» PROVIDED RECORDS
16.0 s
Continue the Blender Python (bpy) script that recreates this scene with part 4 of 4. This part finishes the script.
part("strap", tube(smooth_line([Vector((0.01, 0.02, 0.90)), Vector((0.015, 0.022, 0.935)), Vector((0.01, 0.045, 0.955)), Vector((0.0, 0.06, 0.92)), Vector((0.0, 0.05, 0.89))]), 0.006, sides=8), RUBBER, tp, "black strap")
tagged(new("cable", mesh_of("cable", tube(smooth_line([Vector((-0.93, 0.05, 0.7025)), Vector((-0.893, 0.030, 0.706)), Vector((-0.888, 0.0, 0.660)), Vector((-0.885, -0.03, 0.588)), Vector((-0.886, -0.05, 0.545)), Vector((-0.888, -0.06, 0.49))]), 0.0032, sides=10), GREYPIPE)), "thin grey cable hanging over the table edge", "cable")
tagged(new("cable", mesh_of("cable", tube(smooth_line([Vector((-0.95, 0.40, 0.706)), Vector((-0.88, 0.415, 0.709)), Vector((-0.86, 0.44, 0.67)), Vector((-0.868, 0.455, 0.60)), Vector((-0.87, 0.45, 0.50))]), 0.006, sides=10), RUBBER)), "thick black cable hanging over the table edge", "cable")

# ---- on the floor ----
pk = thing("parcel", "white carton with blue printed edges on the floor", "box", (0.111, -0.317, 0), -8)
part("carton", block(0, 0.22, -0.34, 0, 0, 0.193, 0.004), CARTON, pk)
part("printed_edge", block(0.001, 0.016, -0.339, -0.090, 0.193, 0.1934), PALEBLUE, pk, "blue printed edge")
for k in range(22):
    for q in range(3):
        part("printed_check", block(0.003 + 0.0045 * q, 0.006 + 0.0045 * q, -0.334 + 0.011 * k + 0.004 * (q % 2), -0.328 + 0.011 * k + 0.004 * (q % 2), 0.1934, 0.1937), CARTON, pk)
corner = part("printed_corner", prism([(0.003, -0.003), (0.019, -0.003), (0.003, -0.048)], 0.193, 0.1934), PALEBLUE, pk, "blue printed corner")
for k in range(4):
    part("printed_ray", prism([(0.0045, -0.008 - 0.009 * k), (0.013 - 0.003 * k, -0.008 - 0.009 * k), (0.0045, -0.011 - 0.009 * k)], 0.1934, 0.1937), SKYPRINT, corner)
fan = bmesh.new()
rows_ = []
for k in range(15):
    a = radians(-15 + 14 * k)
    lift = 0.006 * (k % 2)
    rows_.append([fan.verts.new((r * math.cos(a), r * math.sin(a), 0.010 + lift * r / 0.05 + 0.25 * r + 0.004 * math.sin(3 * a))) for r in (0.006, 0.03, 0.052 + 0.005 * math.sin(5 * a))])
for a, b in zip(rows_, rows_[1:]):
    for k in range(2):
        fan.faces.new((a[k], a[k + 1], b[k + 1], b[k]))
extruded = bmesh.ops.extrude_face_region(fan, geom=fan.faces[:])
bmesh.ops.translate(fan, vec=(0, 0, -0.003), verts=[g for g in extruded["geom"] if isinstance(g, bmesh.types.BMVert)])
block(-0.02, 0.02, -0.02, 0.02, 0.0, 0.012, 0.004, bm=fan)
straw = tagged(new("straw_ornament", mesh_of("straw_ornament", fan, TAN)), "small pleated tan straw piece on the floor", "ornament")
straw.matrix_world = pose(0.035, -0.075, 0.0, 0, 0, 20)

...

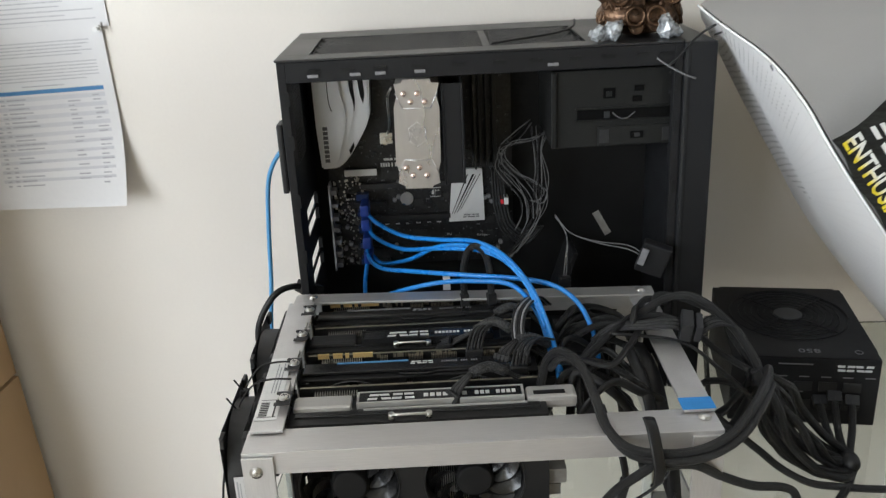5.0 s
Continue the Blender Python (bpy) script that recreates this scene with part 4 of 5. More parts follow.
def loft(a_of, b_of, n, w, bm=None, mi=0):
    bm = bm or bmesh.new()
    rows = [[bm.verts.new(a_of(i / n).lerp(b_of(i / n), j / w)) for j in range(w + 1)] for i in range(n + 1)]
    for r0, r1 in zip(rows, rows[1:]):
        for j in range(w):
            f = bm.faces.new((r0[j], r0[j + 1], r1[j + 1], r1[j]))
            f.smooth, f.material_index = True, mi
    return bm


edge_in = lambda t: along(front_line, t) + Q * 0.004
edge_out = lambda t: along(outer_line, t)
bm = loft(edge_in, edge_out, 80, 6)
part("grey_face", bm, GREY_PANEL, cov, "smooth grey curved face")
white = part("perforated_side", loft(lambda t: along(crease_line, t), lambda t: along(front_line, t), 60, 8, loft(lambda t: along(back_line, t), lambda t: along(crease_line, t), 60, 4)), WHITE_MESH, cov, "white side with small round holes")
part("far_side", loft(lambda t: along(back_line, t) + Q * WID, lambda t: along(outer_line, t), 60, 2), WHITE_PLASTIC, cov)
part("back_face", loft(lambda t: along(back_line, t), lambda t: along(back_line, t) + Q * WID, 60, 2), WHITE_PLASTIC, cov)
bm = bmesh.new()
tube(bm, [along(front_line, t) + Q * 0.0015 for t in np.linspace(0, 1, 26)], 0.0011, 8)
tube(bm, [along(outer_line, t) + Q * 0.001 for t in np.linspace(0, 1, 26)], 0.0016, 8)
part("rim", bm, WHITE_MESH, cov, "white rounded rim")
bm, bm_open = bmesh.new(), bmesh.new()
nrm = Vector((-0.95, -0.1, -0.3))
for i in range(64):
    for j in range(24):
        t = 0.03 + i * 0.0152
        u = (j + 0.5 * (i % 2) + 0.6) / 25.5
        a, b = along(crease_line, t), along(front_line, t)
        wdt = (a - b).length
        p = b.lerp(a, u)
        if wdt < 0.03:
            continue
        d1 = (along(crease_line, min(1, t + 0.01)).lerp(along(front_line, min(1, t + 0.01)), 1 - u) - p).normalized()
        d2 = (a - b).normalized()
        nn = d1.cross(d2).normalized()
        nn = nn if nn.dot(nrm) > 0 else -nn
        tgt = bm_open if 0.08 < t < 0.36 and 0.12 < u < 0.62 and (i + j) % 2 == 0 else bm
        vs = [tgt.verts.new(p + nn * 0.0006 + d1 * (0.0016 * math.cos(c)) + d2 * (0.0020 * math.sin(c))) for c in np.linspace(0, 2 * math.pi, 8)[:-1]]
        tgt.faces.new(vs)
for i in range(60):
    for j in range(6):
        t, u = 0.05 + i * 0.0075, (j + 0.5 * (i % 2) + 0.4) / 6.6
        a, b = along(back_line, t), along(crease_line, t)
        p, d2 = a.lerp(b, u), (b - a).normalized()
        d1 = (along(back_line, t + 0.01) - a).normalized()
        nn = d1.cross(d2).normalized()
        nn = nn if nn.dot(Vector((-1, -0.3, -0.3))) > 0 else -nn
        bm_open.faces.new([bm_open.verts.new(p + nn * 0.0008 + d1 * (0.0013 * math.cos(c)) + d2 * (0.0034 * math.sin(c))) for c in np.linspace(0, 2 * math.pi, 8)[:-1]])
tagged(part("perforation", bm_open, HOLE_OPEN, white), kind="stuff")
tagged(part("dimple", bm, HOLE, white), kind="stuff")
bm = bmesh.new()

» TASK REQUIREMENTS
Transcribe word for word the lines from the one holding "finishes the script." through the one holding "black cable hanging". Include both, and add nothing.

» WRITTEN ANSWER
Continue the Blender Python (bpy) script that recreates this scene with part 4 of 4. This part finishes the script.
part("strap", tube(smooth_line([Vector((0.01, 0.02, 0.90)), Vector((0.015, 0.022, 0.935)), Vector((0.01, 0.045, 0.955)), Vector((0.0, 0.06, 0.92)), Vector((0.0, 0.05, 0.89))]), 0.006, sides=8), RUBBER, tp, "black strap")
tagged(new("cable", mesh_of("cable", tube(smooth_line([Vector((-0.93, 0.05, 0.7025)), Vector((-0.893, 0.030, 0.706)), Vector((-0.888, 0.0, 0.660)), Vector((-0.885, -0.03, 0.588)), Vector((-0.886, -0.05, 0.545)), Vector((-0.888, -0.06, 0.49))]), 0.0032, sides=10), GREYPIPE)), "thin grey cable hanging over the table edge", "cable")
tagged(new("cable", mesh_of("cable", tube(smooth_line([Vector((-0.95, 0.40, 0.706)), Vector((-0.88, 0.415, 0.709)), Vector((-0.86, 0.44, 0.67)), Vector((-0.868, 0.455, 0.60)), Vector((-0.87, 0.45, 0.50))]), 0.006, sides=10), RUBBER)), "thick black cable hanging over the table edge", "cable")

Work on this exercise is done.